336 hr 10 min
10 min
336 hr
1 serving; 1/2 cup infused rum


Echinacea-Infused Rum: 
  • 1/2 cup white rum
  • 1/2 ounce fresh echinacea root or 1/3 ounce dried
Hot Toddy:
  • 1/2 cup fir needles from the Fraser fir (Abies fraseri) or Norway Spruce (Picea abies)
  • 2 tablespoons eucalyptus honey
  • Pinch freshly ground black pepper
  • 3 calamondin oranges or 1 lime, sliced
  • 1 star anise
  • 1 cup boiling water
  • 1 teaspoon unsalted butter


For the echinacea-infused rum: Combine the rum and echinacea root in a jar and cover and let steep in a cool, dark place for 2 weeks. Strain out the rum and bottle up.
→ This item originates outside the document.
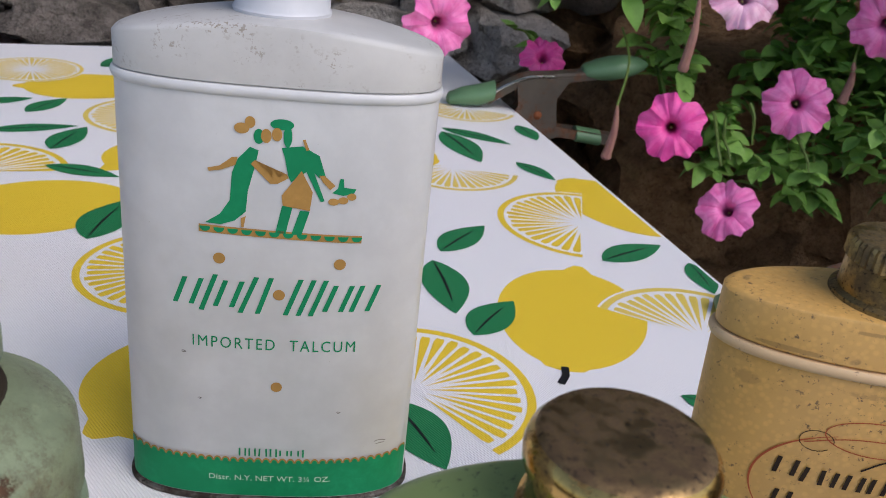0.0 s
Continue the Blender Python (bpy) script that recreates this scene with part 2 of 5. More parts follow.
M_AM_PINK = ink("dusty_pink_ink", (0.45, 0.20, 0.15))
M_AM_RED = ink("red_ink", (0.45, 0.05, 0.04))


def talced(name, c, dusting=0.85):
    """Leaf-green enamel with spilt talc caked below the shoulder."""
    n = Nodes(name)
    big, fine = n.noise(45, 5), n.noise(900, 3, 0.75)
    col = n.mix(n.ramp(big, 0.3, 0.75), tint(c, 0.88), tint(c, 1.08))
    zc = n.axis(2)
    patch = n.mul(n.blob((0.0070, -0.0120, 0.0830), (0.0140, 0.02, 0.0100)), n.blob((-0.0005, -0.012, 0.0755), (0.0055, 0.02, 0.0135)), "MAXIMUM")
    patch = n.mul(patch, n.blob((0.011, -0.015, 0.0888), (0.018, 0.02, 0.0028)), "MAXIMUM")
    ragged = n.noise(260, 8, 0.9)
    talc = n.ramp(n.mul(patch, n.ramp(ragged, 0.38, 0.62, 0.0, 1.0)), 0.08, 0.36)
    dust = n.mul(n.ramp(fine, 0.60, 0.68), n.ramp(zc, 0.035, 0.08, 0.0, dusting))
    talc = n.mul(talc, n.mul(dust, n.ramp(n.noise(60, 3), 0.4, 0.65)), "MAXIMUM")
    grime = n.mul(n.ramp(fine, 0.66, 0.7), n.ramp(n.noise(75, 2), 0.5, 0.62))
    col = n.mix(n.mul(grime, 0.8), col, (0.05, 0.06, 0.03))
    col = n.mix(n.mul(talc, 0.82), col, (0.56, 0.57, 0.54))
    n.bump(n.mul(n.mul(talc, 0.7), n.mul(fine, 0.25), "ADD"), 0.3, 0.0006)
    return n.done(col, n.ramp(talc, 0, 1, 0.32, 0.9))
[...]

For the hot toddy: Put the needles in a teapot or bowl with the honey, pepper, oranges and star anise and pour over the freshly boiled water. Cover and let steep for 15 minutes. Strain the liquid into a pan, and reheat on the stove. Add 1 shot (1 ounce) of the echinacea-infused rum and the butter and stir until melted. Serve in a large cup. For adults, drink 1 cup only in the evening or before bedtime. Best made fresh to drink immediately.

Cook's Note

The rum will keep in a cool, dark place for up to 1 year.